- **DATA EXCERPT**:
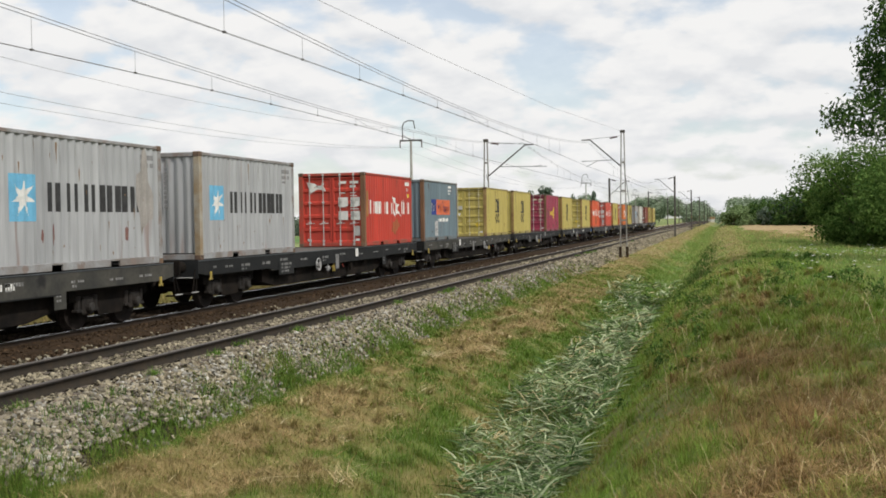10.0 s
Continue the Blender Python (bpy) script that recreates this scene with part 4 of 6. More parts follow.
def logo_twoblock(c):
    decal(c, "emblem_square", 1.3, 2.2, 1.12, 1.78, NAVY, "navy painted block")
    decal(c, "emblem_square", 2.25, 4.6, 1.12, 1.78, ORANGE, "orange painted block")
    decal(c, "letter_block", 1.42, 2.1, 1.28, 1.62, FRESH, "", [(0, 0, 0.1, 1), (0, 0.8, 0.28, 1), (0.2, 0.5, 0.3, 1), (0.4, 0, 0.6, 0.75), (0.72, 0.0, 0.8, 1), (0.92, 0, 1, 1)])
    decal(c, "letter_block", 2.45, 4.4, 1.24, 1.66, NAVY, "", [(0, 0, 0.05, 1), (0.11, 0, 0.16, 1), (0.05, 0.4, 0.11, 0.7), (0.22, 0, 0.32, 0.6), (0.36, 0, 0.39, 1), (0.5, 0, 0.53, 1), (0.6, 0, 0.7, 0.6), (0.75, -0.2, 0.79, 0.6), (0.86, 0, 0.98, 0.6)])
    decal(c, "letter_block", 2.45, 4.3, 0.82, 0.98, FRESH, "", [(k / 10, 0, k / 10 + 0.07, 0.8 + 0.2 * (k % 2)) for k in range(10)])
    decal(c, "sticker", 1.95, 2.45, 0.2, 0.85, MARK)
    codes(c, FRESH, 4.4, 2.36)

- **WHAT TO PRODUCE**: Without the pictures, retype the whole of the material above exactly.

- **EXERCISE SOLUTION**:
10.0 s
Continue the Blender Python (bpy) script that recreates this scene with part 4 of 6. More parts follow.
def logo_twoblock(c):
    decal(c, "emblem_square", 1.3, 2.2, 1.12, 1.78, NAVY, "navy painted block")
    decal(c, "emblem_square", 2.25, 4.6, 1.12, 1.78, ORANGE, "orange painted block")
    decal(c, "letter_block", 1.42, 2.1, 1.28, 1.62, FRESH, "", [(0, 0, 0.1, 1), (0, 0.8, 0.28, 1), (0.2, 0.5, 0.3, 1), (0.4, 0, 0.6, 0.75), (0.72, 0.0, 0.8, 1), (0.92, 0, 1, 1)])
    decal(c, "letter_block", 2.45, 4.4, 1.24, 1.66, NAVY, "", [(0, 0, 0.05, 1), (0.11, 0, 0.16, 1), (0.05, 0.4, 0.11, 0.7), (0.22, 0, 0.32, 0.6), (0.36, 0, 0.39, 1), (0.5, 0, 0.53, 1), (0.6, 0, 0.7, 0.6), (0.75, -0.2, 0.79, 0.6), (0.86, 0, 0.98, 0.6)])
    decal(c, "letter_block", 2.45, 4.3, 0.82, 0.98, FRESH, "", [(k / 10, 0, k / 10 + 0.07, 0.8 + 0.2 * (k % 2)) for k in range(10)])
    decal(c, "sticker", 1.95, 2.45, 0.2, 0.85, MARK)
    codes(c, FRESH, 4.4, 2.36)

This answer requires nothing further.